═══ Data shown ═══

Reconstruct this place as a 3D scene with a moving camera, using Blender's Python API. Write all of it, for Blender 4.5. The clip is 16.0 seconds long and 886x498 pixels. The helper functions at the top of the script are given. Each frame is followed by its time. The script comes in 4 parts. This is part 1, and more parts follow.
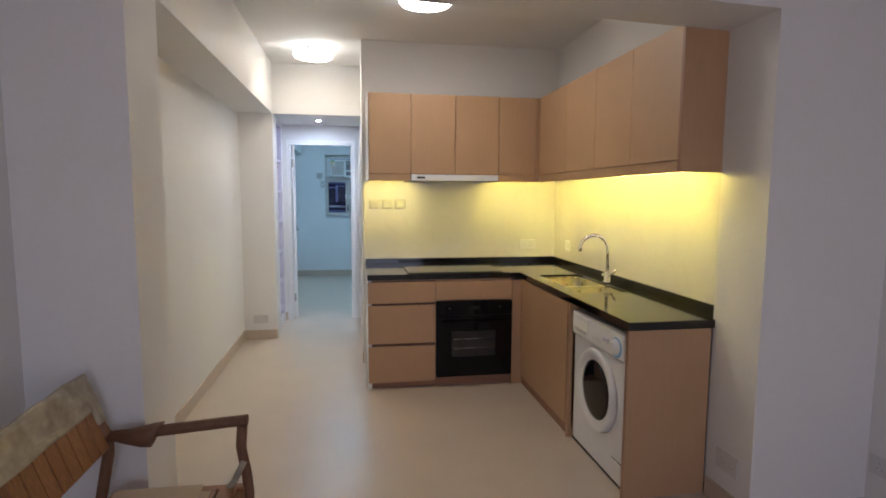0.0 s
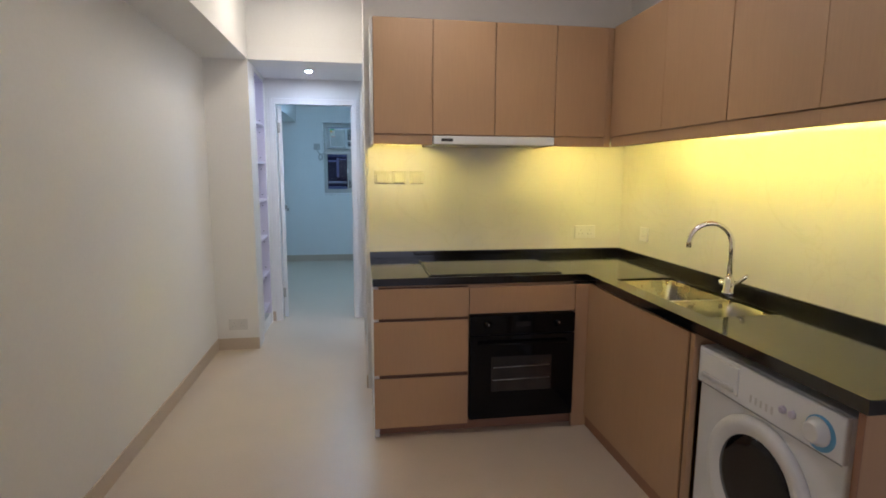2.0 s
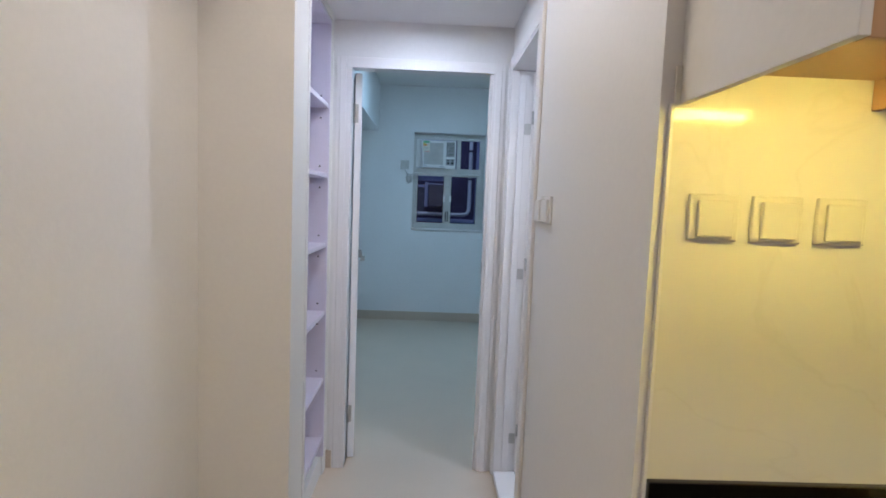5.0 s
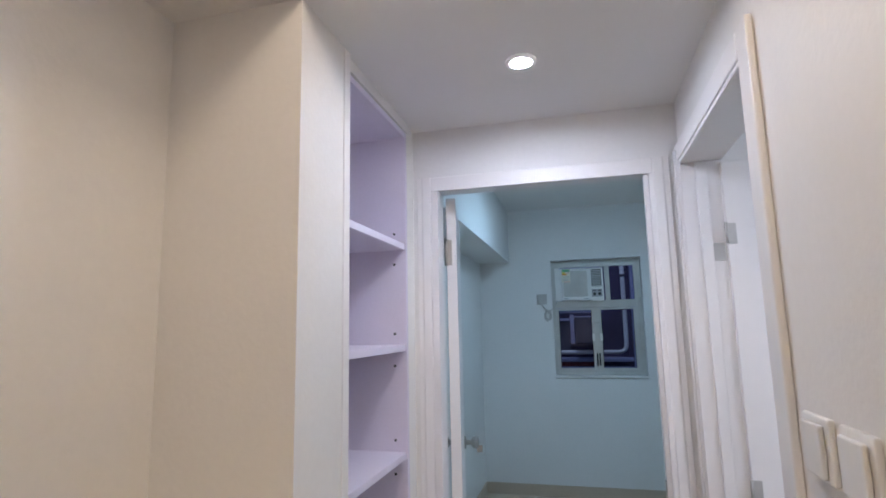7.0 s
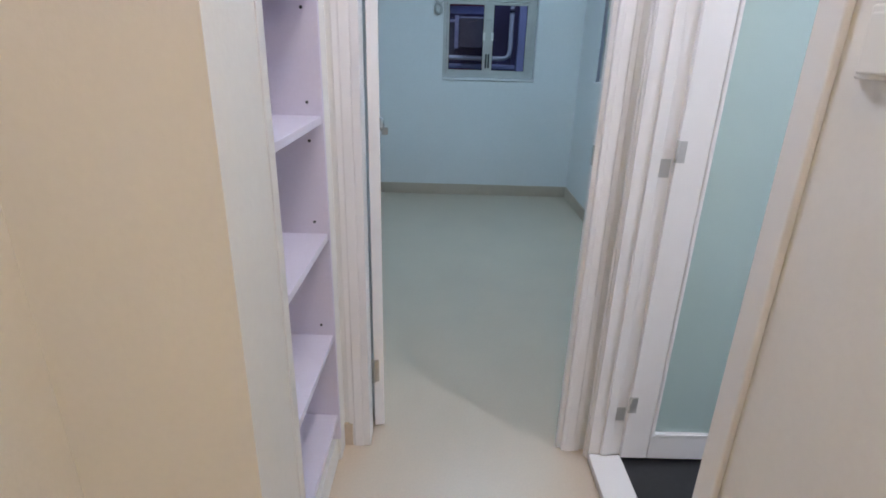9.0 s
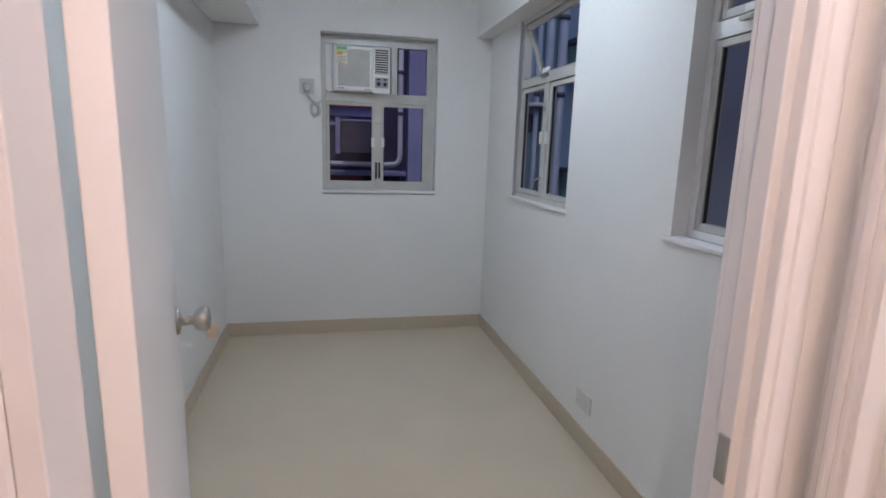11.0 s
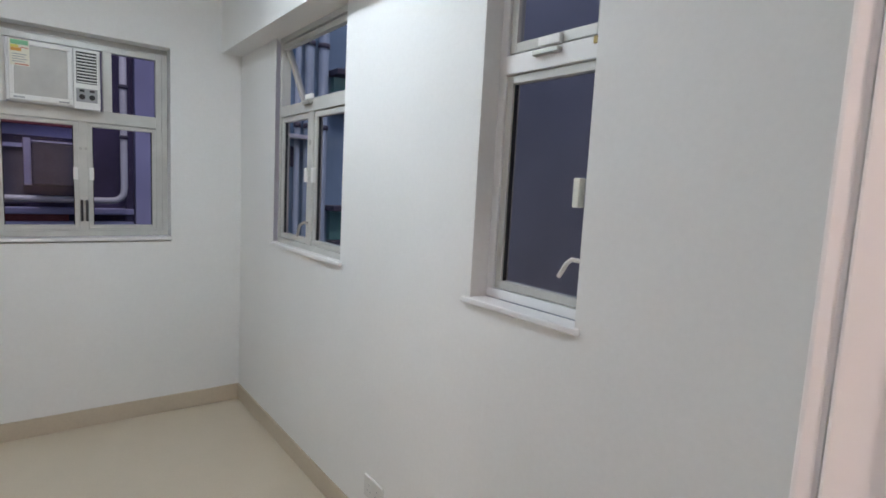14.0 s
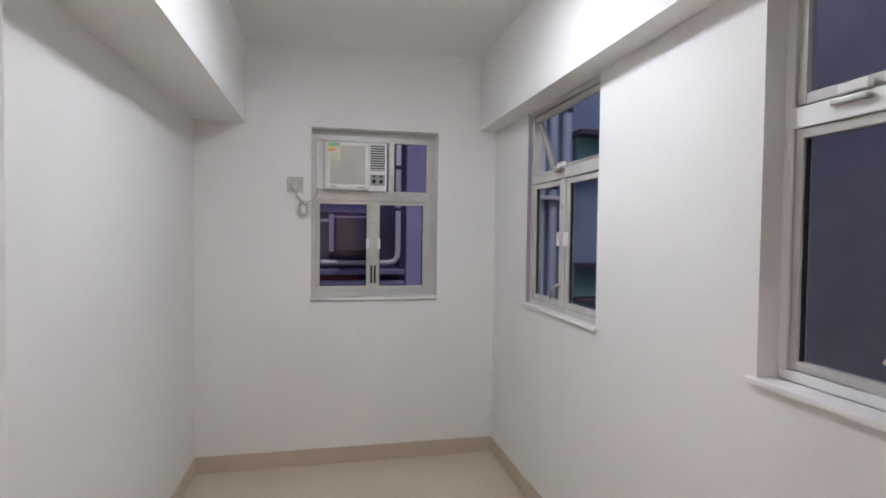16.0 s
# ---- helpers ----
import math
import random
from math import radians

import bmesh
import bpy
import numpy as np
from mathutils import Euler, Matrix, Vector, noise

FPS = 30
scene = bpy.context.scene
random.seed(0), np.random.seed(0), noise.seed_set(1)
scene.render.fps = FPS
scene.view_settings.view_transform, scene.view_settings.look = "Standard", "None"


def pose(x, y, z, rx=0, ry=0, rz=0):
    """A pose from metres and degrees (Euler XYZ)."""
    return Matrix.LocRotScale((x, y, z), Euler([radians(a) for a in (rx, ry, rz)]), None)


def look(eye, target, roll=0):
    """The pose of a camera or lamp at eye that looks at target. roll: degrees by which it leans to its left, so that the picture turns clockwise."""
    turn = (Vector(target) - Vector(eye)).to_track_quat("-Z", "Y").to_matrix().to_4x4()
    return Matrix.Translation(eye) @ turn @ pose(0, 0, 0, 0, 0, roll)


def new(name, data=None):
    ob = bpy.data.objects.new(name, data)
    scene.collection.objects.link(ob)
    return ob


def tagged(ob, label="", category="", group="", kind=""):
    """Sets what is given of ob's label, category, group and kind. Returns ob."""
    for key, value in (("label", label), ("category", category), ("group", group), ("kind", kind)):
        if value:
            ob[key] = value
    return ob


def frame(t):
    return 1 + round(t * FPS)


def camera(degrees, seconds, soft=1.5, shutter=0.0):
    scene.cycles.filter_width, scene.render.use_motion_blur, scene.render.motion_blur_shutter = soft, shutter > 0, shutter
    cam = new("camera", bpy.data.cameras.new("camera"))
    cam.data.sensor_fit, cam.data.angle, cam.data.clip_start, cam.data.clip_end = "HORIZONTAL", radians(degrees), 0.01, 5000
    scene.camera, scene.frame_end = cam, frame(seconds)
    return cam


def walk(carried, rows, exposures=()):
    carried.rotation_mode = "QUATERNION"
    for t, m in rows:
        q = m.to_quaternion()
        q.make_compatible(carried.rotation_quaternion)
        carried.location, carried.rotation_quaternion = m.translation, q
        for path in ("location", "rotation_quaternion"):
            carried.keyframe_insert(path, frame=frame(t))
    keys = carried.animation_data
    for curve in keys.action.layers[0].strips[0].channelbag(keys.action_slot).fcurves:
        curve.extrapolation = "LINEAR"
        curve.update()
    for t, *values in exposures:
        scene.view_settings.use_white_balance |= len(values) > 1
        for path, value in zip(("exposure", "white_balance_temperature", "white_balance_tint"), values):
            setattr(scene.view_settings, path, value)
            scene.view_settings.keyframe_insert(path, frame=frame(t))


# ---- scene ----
cam = camera(79.8, 16.0, soft=1.75)
EXPOSURES = [
    (0.0, 0.25, 5560, 10), (1.2, 0.16, 5560, 10), (2.4, -0.02, 5560, 11), (3.2, 0.2, 5560, 12), (4.2, 0.14, 5560, 12), (6.3, -0.06, 6200, 17), (7.5, -0.06, 6200, 17),
    (8.5, 0.2, 6200, 15), (9.0, 0.27, 6250, 15), (9.6, 0.22, 6300, 15), (10.2, 0.22, 6900, 23), (12.3, 0.74, 9000, 38), (13.2, 0.74, 8950, 36), (14.0, 0.69, 8750, 32), (15.0, 0.72, 9000, 37),
    (16.0, 0.66, 9300, 40),
]
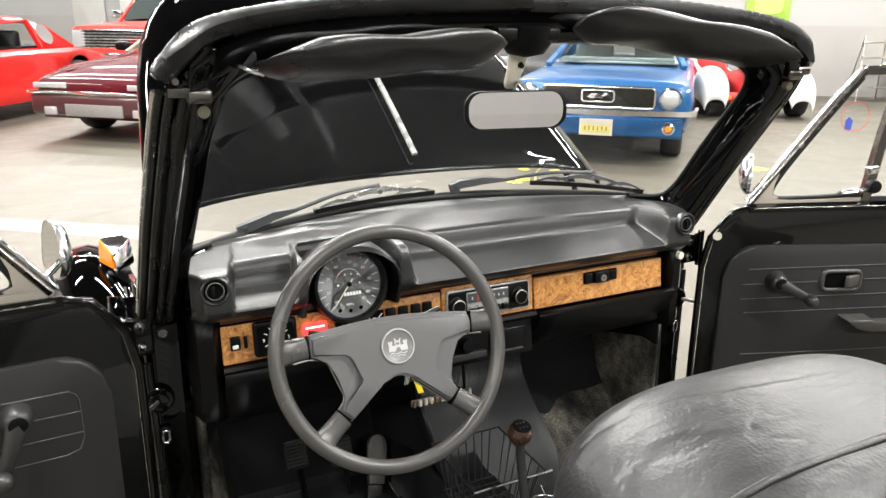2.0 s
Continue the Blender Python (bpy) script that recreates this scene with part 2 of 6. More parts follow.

═══

| Problem to solve |
Set down every record once more, word for word, without pictures.

| The solution |
Reconstruct this place as a 3D scene with a moving camera, using Blender's Python API. Write all of it, for Blender 4.5. The clip is 16.0 seconds long and 886x498 pixels. The helper functions at the top of the script are given. Each frame is followed by its time. The script comes in 4 parts. This is part 1, and more parts follow.
0.0 s
2.0 s
5.0 s
7.0 s
9.0 s
11.0 s
14.0 s
16.0 s
# ---- helpers ----
import math
import random
from math import radians

import bmesh
import bpy
import numpy as np
from mathutils import Euler, Matrix, Vector, noise

FPS = 30
scene = bpy.context.scene
random.seed(0), np.random.seed(0), noise.seed_set(1)
scene.render.fps = FPS
scene.view_settings.view_transform, scene.view_settings.look = "Standard", "None"


def pose(x, y, z, rx=0, ry=0, rz=0):
    """A pose from metres and degrees (Euler XYZ)."""
    return Matrix.LocRotScale((x, y, z), Euler([radians(a) for a in (rx, ry, rz)]), None)


def look(eye, target, roll=0):
    """The pose of a camera or lamp at eye that looks at target. roll: degrees by which it leans to its left, so that the picture turns clockwise."""
    turn = (Vector(target) - Vector(eye)).to_track_quat("-Z", "Y").to_matrix().to_4x4()
    return Matrix.Translation(eye) @ turn @ pose(0, 0, 0, 0, 0, roll)


def new(name, data=None):
    ob = bpy.data.objects.new(name, data)
    scene.collection.objects.link(ob)
    return ob


def tagged(ob, label="", category="", group="", kind=""):
    """Sets what is given of ob's label, category, group and kind. Returns ob."""
    for key, value in (("label", label), ("category", category), ("group", group), ("kind", kind)):
        if value:
            ob[key] = value
    return ob


def frame(t):
    return 1 + round(t * FPS)


def camera(degrees, seconds, soft=1.5, shutter=0.0):
    scene.cycles.filter_width, scene.render.use_motion_blur, scene.render.motion_blur_shutter = soft, shutter > 0, shutter
    cam = new("camera", bpy.data.cameras.new("camera"))
    cam.data.sensor_fit, cam.data.angle, cam.data.clip_start, cam.data.clip_end = "HORIZONTAL", radians(degrees), 0.01, 5000
    scene.camera, scene.frame_end = cam, frame(seconds)
    return cam


def walk(carried, rows, exposures=()):
    carried.rotation_mode = "QUATERNION"
    for t, m in rows:
        q = m.to_quaternion()
        q.make_compatible(carried.rotation_quaternion)
        carried.location, carried.rotation_quaternion = m.translation, q
        for path in ("location", "rotation_quaternion"):
            carried.keyframe_insert(path, frame=frame(t))
    keys = carried.animation_data
    for curve in keys.action.layers[0].strips[0].channelbag(keys.action_slot).fcurves:
        curve.extrapolation = "LINEAR"
        curve.update()
    for t, *values in exposures:
        scene.view_settings.use_white_balance |= len(values) > 1
        for path, value in zip(("exposure", "white_balance_temperature", "white_balance_tint"), values):
            setattr(scene.view_settings, path, value)
            scene.view_settings.keyframe_insert(path, frame=frame(t))


# ---- scene ----
cam = camera(79.8, 16.0, soft=1.75)
EXPOSURES = [
    (0.0, 0.25, 5560, 10), (1.2, 0.16, 5560, 10), (2.4, -0.02, 5560, 11), (3.2, 0.2, 5560, 12), (4.2, 0.14, 5560, 12), (6.3, -0.06, 6200, 17), (7.5, -0.06, 6200, 17),
    (8.5, 0.2, 6200, 15), (9.0, 0.27, 6250, 15), (9.6, 0.22, 6300, 15), (10.2, 0.22, 6900, 23), (12.3, 0.74, 9000, 38), (13.2, 0.74, 8950, 36), (14.0, 0.69, 8750, 32), (15.0, 0.72, 9000, 37),
    (16.0, 0.66, 9300, 40),
]
2.0 s
Continue the Blender Python (bpy) script that recreates this scene with part 2 of 6. More parts follow.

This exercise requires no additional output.